> _Given exercise_
Isolate every line in the records below with "Blender" in it.

> _Provided records_
>>>

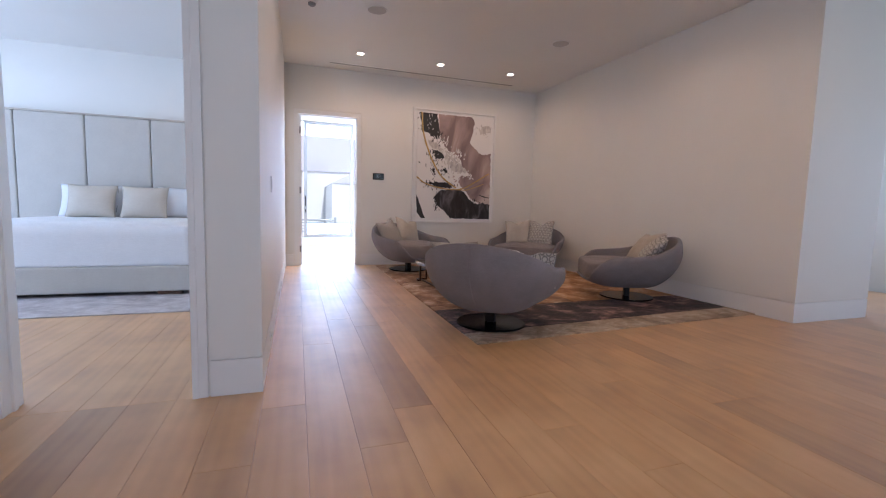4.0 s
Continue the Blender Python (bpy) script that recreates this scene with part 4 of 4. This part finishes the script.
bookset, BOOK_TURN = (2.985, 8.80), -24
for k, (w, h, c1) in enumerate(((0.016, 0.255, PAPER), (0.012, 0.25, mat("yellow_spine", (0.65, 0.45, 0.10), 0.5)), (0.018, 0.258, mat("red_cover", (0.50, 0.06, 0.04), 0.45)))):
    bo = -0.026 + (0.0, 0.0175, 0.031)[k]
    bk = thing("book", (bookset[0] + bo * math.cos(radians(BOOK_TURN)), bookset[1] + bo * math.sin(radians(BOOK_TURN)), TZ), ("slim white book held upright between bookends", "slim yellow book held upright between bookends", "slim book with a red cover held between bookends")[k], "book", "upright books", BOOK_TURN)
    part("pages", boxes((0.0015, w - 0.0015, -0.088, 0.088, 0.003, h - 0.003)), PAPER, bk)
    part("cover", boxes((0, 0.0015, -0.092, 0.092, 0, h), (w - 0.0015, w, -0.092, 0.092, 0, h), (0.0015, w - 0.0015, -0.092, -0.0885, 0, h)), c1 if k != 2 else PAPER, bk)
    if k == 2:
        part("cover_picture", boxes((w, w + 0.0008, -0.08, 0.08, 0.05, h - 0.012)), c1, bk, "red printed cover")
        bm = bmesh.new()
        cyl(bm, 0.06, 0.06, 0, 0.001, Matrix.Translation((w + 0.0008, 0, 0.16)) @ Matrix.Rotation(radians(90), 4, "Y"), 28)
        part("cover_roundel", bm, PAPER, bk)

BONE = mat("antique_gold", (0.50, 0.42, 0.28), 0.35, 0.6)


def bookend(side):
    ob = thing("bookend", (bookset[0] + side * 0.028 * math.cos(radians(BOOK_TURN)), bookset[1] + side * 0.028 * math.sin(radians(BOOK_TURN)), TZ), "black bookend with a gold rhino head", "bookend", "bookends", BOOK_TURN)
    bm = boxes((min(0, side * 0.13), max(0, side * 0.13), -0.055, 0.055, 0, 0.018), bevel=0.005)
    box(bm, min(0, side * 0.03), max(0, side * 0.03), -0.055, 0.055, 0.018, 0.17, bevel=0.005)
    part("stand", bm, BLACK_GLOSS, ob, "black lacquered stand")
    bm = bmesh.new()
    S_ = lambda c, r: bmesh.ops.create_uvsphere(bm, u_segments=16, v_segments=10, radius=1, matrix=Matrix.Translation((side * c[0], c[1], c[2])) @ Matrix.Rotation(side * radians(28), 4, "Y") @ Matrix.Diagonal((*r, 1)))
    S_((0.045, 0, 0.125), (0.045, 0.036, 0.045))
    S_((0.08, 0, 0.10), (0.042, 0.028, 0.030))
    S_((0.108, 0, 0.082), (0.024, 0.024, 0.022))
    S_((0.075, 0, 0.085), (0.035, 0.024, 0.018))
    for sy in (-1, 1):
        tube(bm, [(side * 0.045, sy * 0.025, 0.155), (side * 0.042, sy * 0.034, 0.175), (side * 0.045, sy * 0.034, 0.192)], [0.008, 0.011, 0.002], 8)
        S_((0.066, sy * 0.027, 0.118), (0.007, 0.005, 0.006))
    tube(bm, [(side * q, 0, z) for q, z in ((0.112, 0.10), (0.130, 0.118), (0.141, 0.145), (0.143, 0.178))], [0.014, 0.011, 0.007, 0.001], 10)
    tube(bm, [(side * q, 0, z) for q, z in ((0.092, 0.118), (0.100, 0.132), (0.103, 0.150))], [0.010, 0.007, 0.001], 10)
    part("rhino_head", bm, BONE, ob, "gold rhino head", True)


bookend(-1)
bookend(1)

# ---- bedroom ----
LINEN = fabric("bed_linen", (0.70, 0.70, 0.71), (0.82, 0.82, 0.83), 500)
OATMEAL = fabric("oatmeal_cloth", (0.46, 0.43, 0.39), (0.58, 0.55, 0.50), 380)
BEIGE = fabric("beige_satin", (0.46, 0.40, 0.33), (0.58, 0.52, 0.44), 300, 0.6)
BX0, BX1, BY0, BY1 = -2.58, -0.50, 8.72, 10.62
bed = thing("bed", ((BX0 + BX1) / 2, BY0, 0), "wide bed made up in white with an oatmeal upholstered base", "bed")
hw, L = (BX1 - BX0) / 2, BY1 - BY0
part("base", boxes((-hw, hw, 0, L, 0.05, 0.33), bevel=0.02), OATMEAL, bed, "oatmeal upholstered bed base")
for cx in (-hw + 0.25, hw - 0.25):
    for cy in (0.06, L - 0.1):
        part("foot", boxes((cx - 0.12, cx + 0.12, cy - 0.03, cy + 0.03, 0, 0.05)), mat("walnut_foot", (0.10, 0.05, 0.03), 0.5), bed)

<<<
>>>

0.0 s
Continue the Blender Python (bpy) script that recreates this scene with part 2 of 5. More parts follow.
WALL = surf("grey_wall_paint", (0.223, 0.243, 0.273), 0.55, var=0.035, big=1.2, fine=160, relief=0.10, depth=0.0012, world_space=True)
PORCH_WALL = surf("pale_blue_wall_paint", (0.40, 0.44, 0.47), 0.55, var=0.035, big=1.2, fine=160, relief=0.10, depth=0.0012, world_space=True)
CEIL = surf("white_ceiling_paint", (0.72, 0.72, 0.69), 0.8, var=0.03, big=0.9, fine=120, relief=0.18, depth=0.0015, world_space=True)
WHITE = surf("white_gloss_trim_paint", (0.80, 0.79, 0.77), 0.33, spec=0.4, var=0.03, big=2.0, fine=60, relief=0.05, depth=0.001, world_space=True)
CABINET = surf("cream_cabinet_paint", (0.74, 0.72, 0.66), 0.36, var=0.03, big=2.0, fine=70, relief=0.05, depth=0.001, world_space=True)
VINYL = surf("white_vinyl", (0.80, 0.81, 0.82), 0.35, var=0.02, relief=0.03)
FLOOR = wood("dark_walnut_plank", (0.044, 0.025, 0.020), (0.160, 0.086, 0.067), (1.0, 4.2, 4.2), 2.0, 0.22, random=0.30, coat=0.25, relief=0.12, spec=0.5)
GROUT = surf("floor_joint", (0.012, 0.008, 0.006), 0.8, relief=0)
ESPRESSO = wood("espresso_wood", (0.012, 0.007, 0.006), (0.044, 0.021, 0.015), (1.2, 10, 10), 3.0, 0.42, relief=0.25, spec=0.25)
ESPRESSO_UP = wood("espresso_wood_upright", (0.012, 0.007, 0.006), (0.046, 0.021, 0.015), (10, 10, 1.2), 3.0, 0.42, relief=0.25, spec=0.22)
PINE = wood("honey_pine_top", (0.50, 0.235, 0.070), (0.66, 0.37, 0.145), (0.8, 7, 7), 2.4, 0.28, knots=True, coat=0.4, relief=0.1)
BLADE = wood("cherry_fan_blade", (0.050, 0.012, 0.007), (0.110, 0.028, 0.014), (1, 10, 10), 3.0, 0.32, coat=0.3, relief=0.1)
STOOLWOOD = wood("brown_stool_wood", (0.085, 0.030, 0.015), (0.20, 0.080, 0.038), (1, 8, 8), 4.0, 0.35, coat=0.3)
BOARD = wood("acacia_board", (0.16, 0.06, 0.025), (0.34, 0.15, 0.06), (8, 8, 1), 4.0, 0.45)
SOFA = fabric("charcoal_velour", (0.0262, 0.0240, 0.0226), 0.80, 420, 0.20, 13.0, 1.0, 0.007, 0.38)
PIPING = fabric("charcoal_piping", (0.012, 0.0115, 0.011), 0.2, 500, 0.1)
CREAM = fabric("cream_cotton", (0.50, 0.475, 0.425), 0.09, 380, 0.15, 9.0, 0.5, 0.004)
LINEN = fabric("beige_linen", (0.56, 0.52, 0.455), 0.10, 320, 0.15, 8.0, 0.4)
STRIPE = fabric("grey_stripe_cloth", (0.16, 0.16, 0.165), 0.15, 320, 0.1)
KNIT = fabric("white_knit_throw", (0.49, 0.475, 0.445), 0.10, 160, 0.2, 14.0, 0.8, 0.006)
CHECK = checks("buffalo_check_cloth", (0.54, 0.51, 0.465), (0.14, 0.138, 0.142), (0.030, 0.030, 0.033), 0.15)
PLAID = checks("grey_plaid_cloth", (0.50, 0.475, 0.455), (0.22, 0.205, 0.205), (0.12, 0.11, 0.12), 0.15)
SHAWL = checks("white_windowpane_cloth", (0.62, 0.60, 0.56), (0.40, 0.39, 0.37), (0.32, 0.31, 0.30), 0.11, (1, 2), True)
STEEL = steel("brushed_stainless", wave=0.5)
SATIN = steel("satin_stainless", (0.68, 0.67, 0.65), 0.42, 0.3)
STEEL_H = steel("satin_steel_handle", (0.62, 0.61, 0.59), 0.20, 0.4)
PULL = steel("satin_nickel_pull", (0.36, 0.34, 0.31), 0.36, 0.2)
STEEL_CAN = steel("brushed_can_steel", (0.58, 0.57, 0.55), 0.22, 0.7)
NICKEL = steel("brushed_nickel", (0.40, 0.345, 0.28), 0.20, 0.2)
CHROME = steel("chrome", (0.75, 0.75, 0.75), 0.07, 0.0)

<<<

> _Answer to this problem_
Continue the Blender Python (bpy) script that recreates this scene with part 4 of 4. This part finishes the script.
Continue the Blender Python (bpy) script that recreates this scene with part 2 of 5. More parts follow.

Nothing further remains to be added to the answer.